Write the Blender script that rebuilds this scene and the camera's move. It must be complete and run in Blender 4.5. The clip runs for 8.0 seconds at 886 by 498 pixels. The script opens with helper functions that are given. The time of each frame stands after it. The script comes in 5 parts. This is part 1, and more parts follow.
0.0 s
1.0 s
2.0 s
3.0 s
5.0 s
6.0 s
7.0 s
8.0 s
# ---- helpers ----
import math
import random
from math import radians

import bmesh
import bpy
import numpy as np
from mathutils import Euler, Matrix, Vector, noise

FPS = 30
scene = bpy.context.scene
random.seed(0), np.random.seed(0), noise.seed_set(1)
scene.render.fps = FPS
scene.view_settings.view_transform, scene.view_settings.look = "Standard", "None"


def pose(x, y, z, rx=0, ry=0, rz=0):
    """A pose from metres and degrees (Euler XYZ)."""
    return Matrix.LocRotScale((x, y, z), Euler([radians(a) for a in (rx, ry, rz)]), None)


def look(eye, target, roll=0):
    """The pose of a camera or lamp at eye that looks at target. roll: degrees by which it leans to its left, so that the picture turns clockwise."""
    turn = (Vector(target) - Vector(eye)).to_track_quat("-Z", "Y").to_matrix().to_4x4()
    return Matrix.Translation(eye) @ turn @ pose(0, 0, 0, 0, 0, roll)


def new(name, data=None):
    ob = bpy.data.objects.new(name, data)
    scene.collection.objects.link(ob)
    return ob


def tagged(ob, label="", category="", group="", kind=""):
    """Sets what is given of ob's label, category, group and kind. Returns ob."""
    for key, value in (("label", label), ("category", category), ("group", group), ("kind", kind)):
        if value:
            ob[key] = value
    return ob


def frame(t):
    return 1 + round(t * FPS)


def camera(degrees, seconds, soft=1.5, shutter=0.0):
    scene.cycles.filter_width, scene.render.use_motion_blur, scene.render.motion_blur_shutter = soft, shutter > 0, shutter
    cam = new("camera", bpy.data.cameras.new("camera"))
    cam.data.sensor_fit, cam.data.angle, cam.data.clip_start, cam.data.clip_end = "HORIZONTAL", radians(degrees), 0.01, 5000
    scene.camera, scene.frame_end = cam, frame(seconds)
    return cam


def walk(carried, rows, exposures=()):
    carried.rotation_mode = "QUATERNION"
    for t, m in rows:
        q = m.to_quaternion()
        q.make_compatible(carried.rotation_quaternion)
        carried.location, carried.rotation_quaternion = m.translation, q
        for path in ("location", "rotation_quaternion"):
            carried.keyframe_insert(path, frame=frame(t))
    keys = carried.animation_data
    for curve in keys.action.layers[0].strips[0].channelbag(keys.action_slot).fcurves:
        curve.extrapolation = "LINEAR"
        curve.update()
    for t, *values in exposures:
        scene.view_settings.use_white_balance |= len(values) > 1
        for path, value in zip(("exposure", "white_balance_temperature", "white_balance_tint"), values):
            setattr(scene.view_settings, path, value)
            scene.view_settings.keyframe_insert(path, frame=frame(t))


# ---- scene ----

_Exercise task:_
Each line above is to be repeated exactly.

_Result of this task:_
Write the Blender script that rebuilds this scene and the camera's move. It must be complete and run in Blender 4.5. The clip runs for 8.0 seconds at 886 by 498 pixels. The script opens with helper functions that are given. The time of each frame stands after it. The script comes in 5 parts. This is part 1, and more parts follow.
0.0 s
1.0 s
2.0 s
3.0 s
5.0 s
6.0 s
7.0 s
8.0 s
# ---- helpers ----
import math
import random
from math import radians

import bmesh
import bpy
import numpy as np
from mathutils import Euler, Matrix, Vector, noise

FPS = 30
scene = bpy.context.scene
random.seed(0), np.random.seed(0), noise.seed_set(1)
scene.render.fps = FPS
scene.view_settings.view_transform, scene.view_settings.look = "Standard", "None"


def pose(x, y, z, rx=0, ry=0, rz=0):
    """A pose from metres and degrees (Euler XYZ)."""
    return Matrix.LocRotScale((x, y, z), Euler([radians(a) for a in (rx, ry, rz)]), None)


def look(eye, target, roll=0):
    """The pose of a camera or lamp at eye that looks at target. roll: degrees by which it leans to its left, so that the picture turns clockwise."""
    turn = (Vector(target) - Vector(eye)).to_track_quat("-Z", "Y").to_matrix().to_4x4()
    return Matrix.Translation(eye) @ turn @ pose(0, 0, 0, 0, 0, roll)


def new(name, data=None):
    ob = bpy.data.objects.new(name, data)
    scene.collection.objects.link(ob)
    return ob


def tagged(ob, label="", category="", group="", kind=""):
    """Sets what is given of ob's label, category, group and kind. Returns ob."""
    for key, value in (("label", label), ("category", category), ("group", group), ("kind", kind)):
        if value:
            ob[key] = value
    return ob


def frame(t):
    return 1 + round(t * FPS)


def camera(degrees, seconds, soft=1.5, shutter=0.0):
    scene.cycles.filter_width, scene.render.use_motion_blur, scene.render.motion_blur_shutter = soft, shutter > 0, shutter
    cam = new("camera", bpy.data.cameras.new("camera"))
    cam.data.sensor_fit, cam.data.angle, cam.data.clip_start, cam.data.clip_end = "HORIZONTAL", radians(degrees), 0.01, 5000
    scene.camera, scene.frame_end = cam, frame(seconds)
    return cam


def walk(carried, rows, exposures=()):
    carried.rotation_mode = "QUATERNION"
    for t, m in rows:
        q = m.to_quaternion()
        q.make_compatible(carried.rotation_quaternion)
        carried.location, carried.rotation_quaternion = m.translation, q
        for path in ("location", "rotation_quaternion"):
            carried.keyframe_insert(path, frame=frame(t))
    keys = carried.animation_data
    for curve in keys.action.layers[0].strips[0].channelbag(keys.action_slot).fcurves:
        curve.extrapolation = "LINEAR"
        curve.update()
    for t, *values in exposures:
        scene.view_settings.use_white_balance |= len(values) > 1
        for path, value in zip(("exposure", "white_balance_temperature", "white_balance_tint"), values):
            setattr(scene.view_settings, path, value)
            scene.view_settings.keyframe_insert(path, frame=frame(t))


# ---- scene ----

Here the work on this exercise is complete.